***** Entries
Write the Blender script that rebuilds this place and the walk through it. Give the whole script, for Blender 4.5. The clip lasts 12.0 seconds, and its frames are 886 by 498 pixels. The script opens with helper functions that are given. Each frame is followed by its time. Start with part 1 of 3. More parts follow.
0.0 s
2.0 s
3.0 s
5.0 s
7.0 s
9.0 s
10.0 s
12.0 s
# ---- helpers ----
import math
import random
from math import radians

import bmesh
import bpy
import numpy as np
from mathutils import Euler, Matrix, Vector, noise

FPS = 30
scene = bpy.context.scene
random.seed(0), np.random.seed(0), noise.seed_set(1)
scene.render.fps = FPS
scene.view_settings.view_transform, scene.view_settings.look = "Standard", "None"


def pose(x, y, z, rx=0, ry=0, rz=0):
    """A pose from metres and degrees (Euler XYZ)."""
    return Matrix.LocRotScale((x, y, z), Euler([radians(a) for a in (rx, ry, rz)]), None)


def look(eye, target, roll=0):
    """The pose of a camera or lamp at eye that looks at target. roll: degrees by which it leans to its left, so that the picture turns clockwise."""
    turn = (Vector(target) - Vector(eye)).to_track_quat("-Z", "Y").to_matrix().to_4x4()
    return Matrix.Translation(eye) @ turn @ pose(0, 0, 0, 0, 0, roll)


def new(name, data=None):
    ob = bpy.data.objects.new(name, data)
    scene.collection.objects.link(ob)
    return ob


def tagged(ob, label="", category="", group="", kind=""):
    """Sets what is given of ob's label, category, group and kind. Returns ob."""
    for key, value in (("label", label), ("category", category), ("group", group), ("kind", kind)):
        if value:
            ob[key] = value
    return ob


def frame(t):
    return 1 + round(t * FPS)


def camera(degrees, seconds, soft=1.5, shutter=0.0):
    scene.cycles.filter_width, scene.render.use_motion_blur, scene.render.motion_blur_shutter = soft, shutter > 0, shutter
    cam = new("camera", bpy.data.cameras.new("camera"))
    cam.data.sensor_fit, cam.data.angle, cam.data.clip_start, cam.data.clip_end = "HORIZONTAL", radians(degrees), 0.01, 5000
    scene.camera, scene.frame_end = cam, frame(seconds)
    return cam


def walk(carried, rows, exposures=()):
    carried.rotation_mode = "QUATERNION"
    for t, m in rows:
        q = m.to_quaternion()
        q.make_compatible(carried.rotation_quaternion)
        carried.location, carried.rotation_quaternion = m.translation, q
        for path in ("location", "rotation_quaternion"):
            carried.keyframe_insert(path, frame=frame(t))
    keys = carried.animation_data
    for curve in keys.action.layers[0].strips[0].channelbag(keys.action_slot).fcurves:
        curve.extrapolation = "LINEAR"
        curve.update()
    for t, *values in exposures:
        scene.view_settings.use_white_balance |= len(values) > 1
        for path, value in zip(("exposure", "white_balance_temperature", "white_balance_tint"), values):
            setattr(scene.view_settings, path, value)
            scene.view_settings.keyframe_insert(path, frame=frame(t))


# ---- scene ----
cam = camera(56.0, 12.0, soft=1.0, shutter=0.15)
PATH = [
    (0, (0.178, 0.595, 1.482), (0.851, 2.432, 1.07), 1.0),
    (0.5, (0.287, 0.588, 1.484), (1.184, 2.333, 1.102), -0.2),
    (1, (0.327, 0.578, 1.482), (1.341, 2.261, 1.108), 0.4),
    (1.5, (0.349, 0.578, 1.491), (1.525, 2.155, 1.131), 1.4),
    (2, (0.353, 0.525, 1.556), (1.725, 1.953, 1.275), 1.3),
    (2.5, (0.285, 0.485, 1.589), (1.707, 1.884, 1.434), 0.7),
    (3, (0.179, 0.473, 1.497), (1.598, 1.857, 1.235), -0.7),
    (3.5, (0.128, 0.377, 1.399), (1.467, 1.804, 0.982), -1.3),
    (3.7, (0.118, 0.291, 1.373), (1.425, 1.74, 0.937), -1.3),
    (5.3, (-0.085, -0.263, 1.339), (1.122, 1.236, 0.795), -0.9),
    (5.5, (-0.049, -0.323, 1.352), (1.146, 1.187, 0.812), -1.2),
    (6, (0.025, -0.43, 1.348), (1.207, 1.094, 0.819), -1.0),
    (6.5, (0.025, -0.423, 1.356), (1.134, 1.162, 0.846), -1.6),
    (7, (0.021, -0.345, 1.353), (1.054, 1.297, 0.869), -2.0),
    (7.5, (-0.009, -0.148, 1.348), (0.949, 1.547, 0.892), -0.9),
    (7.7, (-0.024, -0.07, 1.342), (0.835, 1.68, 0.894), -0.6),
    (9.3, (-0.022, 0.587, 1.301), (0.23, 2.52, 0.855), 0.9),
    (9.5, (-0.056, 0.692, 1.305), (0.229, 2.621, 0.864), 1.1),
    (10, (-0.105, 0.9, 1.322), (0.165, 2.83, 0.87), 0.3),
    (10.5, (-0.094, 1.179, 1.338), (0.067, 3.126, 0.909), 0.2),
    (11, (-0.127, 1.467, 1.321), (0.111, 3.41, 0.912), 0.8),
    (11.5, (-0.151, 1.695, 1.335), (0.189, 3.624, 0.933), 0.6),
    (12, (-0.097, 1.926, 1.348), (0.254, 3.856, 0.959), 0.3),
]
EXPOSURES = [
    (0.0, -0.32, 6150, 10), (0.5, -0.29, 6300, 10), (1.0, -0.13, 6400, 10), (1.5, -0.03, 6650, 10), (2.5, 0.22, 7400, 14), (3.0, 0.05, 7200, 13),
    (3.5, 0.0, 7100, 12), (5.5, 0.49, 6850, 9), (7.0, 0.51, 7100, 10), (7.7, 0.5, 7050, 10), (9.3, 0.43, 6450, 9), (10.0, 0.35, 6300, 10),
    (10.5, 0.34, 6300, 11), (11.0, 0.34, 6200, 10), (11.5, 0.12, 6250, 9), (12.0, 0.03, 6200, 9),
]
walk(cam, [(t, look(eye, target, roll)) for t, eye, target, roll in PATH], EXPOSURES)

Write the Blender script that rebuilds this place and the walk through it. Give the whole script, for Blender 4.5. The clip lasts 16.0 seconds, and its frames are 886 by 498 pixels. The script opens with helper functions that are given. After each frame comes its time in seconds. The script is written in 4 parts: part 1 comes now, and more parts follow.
**********
- What the task asks
Count up the lines in the listing that hold the word "radians", and give that number only.

- Exercise output
3